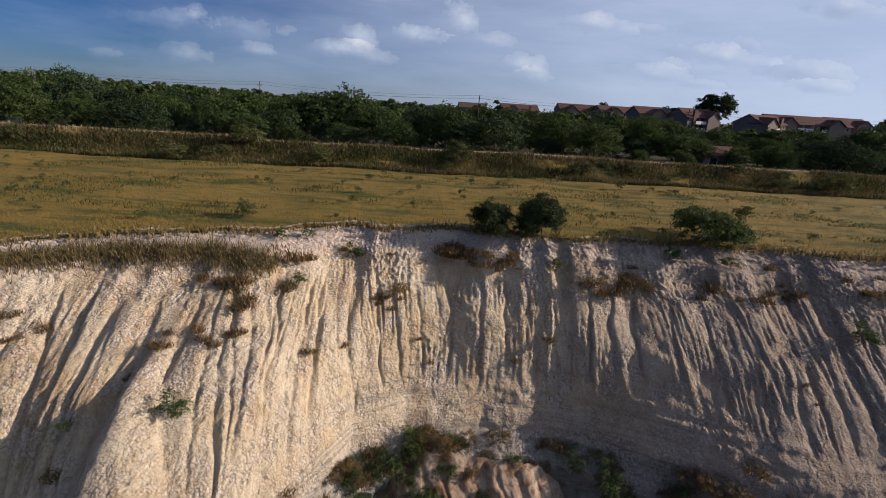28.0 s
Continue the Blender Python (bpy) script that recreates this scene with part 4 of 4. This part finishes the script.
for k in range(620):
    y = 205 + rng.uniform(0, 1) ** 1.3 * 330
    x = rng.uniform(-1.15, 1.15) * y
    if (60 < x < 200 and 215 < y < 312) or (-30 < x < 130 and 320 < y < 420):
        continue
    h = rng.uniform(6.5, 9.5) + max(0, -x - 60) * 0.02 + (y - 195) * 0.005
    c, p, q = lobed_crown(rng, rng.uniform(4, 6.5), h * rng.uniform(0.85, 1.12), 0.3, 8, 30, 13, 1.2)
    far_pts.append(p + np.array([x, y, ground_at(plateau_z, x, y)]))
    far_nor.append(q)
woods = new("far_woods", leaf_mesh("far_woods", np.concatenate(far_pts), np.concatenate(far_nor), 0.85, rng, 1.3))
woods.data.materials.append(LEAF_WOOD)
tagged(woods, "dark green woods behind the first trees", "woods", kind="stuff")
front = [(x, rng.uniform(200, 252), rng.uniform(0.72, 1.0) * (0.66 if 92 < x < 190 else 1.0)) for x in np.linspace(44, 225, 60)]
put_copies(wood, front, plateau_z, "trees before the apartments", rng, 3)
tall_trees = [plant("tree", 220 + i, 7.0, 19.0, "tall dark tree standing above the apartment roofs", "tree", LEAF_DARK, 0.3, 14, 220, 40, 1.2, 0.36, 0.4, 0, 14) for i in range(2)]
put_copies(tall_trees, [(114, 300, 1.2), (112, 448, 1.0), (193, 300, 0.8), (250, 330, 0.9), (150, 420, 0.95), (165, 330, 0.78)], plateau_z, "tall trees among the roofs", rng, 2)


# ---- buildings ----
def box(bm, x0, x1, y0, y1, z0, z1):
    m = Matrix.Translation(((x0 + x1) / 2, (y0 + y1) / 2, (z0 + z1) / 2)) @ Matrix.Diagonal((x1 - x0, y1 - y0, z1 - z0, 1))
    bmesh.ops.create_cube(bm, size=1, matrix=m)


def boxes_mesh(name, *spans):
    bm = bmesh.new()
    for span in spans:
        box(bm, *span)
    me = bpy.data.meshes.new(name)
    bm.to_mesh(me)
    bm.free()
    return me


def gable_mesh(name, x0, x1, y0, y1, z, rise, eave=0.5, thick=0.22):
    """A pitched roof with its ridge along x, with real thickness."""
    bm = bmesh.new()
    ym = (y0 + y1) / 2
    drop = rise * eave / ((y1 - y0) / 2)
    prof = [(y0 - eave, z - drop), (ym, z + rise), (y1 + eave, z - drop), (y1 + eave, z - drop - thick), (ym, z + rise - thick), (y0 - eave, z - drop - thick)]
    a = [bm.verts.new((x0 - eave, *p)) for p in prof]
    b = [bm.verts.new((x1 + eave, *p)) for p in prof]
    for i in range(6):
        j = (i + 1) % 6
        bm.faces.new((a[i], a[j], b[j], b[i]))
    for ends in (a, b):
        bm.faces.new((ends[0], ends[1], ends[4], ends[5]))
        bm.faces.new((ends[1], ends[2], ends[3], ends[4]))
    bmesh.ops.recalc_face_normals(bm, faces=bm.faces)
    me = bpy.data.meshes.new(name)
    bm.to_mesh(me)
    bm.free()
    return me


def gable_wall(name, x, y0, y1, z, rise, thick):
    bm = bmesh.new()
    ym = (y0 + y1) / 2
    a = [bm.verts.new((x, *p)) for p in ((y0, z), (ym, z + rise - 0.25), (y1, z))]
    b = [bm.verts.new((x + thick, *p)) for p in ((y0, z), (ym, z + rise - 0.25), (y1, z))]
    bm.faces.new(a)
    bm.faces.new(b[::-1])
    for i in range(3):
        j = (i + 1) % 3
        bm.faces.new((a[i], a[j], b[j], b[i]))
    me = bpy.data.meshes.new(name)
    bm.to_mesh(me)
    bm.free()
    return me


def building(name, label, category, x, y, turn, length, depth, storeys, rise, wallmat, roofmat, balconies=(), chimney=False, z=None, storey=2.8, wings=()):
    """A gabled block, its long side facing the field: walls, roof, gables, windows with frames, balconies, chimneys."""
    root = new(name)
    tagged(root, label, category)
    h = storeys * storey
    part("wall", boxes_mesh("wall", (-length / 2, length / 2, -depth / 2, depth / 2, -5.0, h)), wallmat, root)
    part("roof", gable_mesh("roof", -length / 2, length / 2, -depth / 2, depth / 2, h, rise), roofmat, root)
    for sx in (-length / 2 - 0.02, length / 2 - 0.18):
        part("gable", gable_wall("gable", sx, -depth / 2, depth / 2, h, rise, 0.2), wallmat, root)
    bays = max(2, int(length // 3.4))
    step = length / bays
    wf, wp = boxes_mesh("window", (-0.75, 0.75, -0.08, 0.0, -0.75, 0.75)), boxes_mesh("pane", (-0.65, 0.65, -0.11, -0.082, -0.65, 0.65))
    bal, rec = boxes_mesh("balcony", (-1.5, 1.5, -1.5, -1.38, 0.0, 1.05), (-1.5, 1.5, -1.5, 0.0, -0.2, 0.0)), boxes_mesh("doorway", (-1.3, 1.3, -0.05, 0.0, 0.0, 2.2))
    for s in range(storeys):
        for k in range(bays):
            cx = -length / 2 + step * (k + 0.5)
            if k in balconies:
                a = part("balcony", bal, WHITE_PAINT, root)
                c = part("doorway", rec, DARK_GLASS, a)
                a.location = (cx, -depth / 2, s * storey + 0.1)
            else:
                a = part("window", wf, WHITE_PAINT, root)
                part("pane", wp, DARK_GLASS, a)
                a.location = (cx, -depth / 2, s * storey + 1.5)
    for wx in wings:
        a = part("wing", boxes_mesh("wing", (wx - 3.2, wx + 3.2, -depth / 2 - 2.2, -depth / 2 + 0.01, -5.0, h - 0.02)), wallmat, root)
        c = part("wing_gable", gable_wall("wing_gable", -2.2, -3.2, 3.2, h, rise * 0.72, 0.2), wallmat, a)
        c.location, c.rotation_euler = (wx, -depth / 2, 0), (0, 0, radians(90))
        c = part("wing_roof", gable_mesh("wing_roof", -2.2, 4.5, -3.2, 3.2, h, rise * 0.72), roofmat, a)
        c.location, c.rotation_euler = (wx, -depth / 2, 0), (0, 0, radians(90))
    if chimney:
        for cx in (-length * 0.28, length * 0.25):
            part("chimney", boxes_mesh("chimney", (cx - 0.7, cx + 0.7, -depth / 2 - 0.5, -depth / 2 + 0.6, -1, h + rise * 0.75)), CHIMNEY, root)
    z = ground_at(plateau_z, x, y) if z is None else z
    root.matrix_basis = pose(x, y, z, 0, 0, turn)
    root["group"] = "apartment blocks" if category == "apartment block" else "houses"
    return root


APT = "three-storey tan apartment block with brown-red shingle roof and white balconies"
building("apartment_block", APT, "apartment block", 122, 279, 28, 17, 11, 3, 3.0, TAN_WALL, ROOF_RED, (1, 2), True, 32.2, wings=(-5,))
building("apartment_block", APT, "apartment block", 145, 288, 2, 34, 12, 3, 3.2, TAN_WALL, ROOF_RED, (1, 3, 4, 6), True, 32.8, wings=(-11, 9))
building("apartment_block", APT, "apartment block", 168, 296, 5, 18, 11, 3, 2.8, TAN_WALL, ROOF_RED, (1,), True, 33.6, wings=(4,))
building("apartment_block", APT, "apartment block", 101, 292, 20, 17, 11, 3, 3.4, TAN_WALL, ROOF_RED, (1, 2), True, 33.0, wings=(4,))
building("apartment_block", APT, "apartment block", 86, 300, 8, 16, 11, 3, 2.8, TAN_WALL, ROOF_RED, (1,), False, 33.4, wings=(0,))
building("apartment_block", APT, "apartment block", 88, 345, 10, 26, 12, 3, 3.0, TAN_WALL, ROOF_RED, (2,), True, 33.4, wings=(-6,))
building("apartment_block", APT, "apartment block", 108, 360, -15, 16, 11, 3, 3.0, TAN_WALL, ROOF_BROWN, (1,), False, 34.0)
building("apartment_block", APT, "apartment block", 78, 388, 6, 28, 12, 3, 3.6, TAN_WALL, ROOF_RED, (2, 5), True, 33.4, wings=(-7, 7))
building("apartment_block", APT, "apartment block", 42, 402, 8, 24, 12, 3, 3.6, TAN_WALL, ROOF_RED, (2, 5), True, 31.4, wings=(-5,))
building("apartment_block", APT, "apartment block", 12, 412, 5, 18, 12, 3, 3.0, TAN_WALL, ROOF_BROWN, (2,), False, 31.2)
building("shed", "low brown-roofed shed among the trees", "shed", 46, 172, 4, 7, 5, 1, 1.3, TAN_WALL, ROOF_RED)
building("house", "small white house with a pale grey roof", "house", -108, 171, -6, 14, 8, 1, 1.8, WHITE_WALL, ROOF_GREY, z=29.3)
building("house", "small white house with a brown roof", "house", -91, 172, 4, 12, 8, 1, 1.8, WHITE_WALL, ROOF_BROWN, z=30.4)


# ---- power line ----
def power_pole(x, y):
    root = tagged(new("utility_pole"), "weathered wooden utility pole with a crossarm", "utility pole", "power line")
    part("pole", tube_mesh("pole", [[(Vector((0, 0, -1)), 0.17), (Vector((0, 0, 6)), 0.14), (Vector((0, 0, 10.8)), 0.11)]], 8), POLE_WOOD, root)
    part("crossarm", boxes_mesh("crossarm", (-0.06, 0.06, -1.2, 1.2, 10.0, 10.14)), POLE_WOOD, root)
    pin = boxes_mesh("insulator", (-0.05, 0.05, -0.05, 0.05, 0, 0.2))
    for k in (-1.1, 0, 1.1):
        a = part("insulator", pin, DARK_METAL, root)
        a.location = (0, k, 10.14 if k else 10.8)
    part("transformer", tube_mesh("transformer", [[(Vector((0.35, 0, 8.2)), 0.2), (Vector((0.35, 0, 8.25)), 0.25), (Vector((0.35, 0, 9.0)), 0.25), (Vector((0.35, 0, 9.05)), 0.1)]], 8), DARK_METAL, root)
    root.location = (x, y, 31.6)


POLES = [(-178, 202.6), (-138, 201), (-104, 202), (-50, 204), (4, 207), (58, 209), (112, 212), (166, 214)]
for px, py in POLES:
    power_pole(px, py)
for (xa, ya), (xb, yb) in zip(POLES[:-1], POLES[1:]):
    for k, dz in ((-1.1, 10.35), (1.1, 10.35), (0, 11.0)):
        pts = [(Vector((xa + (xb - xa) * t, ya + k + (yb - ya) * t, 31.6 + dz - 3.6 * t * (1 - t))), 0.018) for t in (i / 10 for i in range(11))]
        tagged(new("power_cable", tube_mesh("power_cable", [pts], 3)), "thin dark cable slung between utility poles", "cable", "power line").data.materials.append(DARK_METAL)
* * *
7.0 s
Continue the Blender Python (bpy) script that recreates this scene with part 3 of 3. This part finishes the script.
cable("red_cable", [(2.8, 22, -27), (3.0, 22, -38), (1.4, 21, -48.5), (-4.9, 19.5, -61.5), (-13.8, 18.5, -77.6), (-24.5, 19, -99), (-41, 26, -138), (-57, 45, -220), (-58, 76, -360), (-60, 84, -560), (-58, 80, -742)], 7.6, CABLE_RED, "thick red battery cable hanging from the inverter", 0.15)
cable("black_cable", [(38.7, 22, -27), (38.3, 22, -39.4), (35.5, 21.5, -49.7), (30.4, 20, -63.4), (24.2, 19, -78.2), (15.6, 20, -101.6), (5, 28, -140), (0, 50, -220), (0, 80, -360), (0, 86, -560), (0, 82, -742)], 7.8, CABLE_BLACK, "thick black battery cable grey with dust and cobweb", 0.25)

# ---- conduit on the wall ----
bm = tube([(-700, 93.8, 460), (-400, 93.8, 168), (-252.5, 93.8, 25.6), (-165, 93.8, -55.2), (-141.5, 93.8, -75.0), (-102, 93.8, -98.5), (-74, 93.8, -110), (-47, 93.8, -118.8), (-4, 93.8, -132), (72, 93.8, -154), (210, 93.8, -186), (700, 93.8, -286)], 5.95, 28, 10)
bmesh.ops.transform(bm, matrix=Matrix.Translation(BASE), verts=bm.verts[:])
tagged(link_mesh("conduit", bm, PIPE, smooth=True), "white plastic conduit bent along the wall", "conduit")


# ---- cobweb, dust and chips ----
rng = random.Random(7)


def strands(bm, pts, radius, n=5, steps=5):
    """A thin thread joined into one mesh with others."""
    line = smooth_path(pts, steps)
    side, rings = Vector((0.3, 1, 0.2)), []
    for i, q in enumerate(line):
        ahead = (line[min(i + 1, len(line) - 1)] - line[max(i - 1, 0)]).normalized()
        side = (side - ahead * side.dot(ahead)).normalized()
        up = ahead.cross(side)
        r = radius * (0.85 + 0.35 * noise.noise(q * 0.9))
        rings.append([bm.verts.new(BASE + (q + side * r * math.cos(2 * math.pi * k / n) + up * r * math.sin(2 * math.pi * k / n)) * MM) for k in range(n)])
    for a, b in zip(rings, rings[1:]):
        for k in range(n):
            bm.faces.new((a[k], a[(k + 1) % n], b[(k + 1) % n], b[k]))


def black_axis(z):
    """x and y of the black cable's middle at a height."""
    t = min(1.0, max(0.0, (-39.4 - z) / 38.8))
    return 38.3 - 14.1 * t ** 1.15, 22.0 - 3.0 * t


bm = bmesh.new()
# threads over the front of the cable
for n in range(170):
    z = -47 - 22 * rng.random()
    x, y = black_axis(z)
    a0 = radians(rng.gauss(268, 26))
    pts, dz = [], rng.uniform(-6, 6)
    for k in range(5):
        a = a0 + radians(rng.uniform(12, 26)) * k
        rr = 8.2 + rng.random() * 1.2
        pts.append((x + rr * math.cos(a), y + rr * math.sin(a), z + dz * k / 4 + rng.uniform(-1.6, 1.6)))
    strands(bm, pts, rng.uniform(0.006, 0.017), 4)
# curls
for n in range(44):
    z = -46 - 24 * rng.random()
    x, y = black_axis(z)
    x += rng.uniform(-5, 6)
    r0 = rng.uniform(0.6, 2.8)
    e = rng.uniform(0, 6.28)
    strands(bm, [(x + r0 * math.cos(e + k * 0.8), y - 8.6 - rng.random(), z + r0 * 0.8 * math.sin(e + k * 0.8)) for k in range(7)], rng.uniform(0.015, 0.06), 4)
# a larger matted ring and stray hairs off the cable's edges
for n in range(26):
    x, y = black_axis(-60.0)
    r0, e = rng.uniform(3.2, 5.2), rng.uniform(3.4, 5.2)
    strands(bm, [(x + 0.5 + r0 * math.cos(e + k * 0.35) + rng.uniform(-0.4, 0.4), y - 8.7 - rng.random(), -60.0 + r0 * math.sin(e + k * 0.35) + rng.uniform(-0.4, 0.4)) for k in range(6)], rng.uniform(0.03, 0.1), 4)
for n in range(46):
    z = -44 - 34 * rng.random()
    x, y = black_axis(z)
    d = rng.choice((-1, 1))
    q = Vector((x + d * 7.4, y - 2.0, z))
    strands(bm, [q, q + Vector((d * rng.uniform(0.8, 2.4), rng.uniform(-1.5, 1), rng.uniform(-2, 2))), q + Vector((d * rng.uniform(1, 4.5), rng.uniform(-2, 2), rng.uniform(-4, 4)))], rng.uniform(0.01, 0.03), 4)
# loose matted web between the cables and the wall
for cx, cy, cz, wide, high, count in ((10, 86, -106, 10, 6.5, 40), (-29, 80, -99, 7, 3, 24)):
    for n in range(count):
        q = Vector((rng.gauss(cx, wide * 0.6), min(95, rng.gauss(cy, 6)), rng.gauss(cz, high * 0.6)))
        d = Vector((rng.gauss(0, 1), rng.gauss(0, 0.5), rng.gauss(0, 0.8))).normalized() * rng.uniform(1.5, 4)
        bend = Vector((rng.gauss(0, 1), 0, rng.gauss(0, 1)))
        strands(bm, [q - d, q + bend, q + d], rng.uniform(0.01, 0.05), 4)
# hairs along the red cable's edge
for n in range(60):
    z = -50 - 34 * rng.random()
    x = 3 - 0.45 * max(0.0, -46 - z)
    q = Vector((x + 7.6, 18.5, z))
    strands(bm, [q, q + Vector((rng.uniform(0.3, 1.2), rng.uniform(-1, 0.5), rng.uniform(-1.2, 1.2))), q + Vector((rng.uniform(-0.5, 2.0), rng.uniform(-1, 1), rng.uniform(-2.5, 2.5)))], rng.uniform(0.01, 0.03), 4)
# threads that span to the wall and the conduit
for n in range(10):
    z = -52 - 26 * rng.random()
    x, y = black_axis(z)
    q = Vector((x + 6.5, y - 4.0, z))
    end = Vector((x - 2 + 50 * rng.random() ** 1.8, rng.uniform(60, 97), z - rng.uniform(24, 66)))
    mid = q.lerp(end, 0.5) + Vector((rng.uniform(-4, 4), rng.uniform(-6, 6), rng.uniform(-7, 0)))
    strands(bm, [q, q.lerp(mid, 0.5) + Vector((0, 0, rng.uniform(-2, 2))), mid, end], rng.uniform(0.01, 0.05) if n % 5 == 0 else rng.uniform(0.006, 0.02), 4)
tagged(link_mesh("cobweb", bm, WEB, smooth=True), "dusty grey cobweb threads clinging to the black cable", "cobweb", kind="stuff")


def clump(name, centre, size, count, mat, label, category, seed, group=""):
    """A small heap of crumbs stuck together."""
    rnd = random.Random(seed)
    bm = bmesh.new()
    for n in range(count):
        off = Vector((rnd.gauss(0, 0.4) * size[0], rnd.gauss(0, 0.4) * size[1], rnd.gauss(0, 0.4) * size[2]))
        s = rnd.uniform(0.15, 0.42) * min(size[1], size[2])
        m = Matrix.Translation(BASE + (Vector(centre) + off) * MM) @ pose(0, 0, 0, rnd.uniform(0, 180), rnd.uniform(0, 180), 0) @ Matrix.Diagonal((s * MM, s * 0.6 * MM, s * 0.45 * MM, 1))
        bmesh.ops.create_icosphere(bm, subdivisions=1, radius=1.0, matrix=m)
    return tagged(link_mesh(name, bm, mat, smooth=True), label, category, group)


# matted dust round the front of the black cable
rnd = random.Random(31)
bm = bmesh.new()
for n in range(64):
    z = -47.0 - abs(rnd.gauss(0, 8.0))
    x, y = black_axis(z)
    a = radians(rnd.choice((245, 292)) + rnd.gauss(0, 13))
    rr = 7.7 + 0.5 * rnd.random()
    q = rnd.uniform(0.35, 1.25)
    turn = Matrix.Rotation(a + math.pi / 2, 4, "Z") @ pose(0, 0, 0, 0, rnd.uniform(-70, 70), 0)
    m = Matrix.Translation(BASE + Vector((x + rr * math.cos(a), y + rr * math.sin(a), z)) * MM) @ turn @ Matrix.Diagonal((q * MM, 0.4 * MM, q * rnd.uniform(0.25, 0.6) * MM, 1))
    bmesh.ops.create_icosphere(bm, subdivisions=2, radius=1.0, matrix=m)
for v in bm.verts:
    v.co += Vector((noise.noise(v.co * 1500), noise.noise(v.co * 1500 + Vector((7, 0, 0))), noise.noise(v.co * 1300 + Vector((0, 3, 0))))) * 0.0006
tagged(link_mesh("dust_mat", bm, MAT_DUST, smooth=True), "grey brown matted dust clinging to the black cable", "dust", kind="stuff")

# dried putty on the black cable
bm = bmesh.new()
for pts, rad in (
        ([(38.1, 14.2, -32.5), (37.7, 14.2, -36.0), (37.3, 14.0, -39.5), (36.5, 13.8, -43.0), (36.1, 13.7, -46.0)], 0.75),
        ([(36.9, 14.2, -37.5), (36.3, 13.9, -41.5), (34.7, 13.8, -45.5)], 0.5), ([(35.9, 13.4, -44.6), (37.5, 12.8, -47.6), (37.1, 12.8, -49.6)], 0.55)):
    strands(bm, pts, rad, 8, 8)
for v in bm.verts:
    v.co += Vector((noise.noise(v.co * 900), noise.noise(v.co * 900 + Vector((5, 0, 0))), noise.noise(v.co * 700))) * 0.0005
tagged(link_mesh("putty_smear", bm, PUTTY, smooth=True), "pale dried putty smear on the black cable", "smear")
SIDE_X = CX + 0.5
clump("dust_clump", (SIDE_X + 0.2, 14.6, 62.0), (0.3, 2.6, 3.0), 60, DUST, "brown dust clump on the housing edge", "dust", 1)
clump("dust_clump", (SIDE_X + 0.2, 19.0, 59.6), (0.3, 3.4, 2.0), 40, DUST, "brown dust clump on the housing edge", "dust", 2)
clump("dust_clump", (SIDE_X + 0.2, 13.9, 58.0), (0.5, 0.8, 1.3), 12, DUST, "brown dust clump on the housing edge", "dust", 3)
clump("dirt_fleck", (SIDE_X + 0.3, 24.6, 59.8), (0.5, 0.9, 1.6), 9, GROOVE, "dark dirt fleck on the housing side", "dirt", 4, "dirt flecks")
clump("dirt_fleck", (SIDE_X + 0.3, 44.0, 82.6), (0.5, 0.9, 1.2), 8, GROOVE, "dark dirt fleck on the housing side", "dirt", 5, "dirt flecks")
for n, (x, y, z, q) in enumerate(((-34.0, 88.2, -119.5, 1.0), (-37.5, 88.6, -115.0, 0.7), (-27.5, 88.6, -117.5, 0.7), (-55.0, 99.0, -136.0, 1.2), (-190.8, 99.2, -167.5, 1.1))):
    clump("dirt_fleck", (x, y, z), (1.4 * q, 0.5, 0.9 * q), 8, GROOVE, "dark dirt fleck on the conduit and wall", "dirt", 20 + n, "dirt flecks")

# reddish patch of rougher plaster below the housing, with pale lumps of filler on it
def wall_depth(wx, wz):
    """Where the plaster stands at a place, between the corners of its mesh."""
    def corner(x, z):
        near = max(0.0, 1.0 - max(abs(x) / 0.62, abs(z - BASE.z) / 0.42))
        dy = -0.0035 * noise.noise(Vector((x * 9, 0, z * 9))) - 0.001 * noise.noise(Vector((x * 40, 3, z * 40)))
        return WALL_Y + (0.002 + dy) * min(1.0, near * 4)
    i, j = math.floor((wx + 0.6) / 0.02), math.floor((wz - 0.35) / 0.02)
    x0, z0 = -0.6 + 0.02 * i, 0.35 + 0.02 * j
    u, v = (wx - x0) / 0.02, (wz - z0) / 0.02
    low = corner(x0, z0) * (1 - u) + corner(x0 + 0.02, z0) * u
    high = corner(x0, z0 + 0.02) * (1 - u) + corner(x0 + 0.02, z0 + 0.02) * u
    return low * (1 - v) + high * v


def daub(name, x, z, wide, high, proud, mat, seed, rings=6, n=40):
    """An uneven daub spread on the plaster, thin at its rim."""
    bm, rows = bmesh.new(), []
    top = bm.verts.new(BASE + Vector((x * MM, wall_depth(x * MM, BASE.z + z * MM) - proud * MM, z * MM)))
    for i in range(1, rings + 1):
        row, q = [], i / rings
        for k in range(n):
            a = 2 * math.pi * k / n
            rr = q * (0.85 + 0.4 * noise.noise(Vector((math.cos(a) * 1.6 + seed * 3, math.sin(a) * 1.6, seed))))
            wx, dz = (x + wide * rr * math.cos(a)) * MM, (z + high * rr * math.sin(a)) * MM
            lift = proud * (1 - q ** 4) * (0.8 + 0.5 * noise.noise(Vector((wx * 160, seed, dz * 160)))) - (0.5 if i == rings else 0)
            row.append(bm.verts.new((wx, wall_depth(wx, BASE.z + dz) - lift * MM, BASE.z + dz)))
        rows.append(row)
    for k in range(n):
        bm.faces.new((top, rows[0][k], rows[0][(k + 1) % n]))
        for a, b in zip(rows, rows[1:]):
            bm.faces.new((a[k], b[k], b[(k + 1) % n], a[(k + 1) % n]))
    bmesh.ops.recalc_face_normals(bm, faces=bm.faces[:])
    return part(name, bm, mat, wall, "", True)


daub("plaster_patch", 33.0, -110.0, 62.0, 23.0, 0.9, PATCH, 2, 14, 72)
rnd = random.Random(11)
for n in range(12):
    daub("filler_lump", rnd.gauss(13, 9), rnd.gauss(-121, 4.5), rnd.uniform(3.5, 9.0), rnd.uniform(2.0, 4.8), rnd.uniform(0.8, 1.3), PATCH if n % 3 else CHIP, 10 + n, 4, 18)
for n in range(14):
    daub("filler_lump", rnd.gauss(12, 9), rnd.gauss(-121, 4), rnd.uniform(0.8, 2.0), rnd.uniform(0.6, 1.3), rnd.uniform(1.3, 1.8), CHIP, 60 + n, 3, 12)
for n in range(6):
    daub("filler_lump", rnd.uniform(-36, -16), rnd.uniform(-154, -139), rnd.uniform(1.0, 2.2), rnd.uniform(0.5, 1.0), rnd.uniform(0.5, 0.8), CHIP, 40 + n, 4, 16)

> **What to produce**
Extract from the records above the lines from the one containing "3. This part finishes the script." to the one containing "black battery cable", both lines included, exactly as they appear and with nothing else.

> **Solution to this exercise**
Continue the Blender Python (bpy) script that recreates this scene with part 3 of 3. This part finishes the script.
cable("red_cable", [(2.8, 22, -27), (3.0, 22, -38), (1.4, 21, -48.5), (-4.9, 19.5, -61.5), (-13.8, 18.5, -77.6), (-24.5, 19, -99), (-41, 26, -138), (-57, 45, -220), (-58, 76, -360), (-60, 84, -560), (-58, 80, -742)], 7.6, CABLE_RED, "thick red battery cable hanging from the inverter", 0.15)
cable("black_cable", [(38.7, 22, -27), (38.3, 22, -39.4), (35.5, 21.5, -49.7), (30.4, 20, -63.4), (24.2, 19, -78.2), (15.6, 20, -101.6), (5, 28, -140), (0, 50, -220), (0, 80, -360), (0, 86, -560), (0, 82, -742)], 7.8, CABLE_BLACK, "thick black battery cable grey with dust and cobweb", 0.25)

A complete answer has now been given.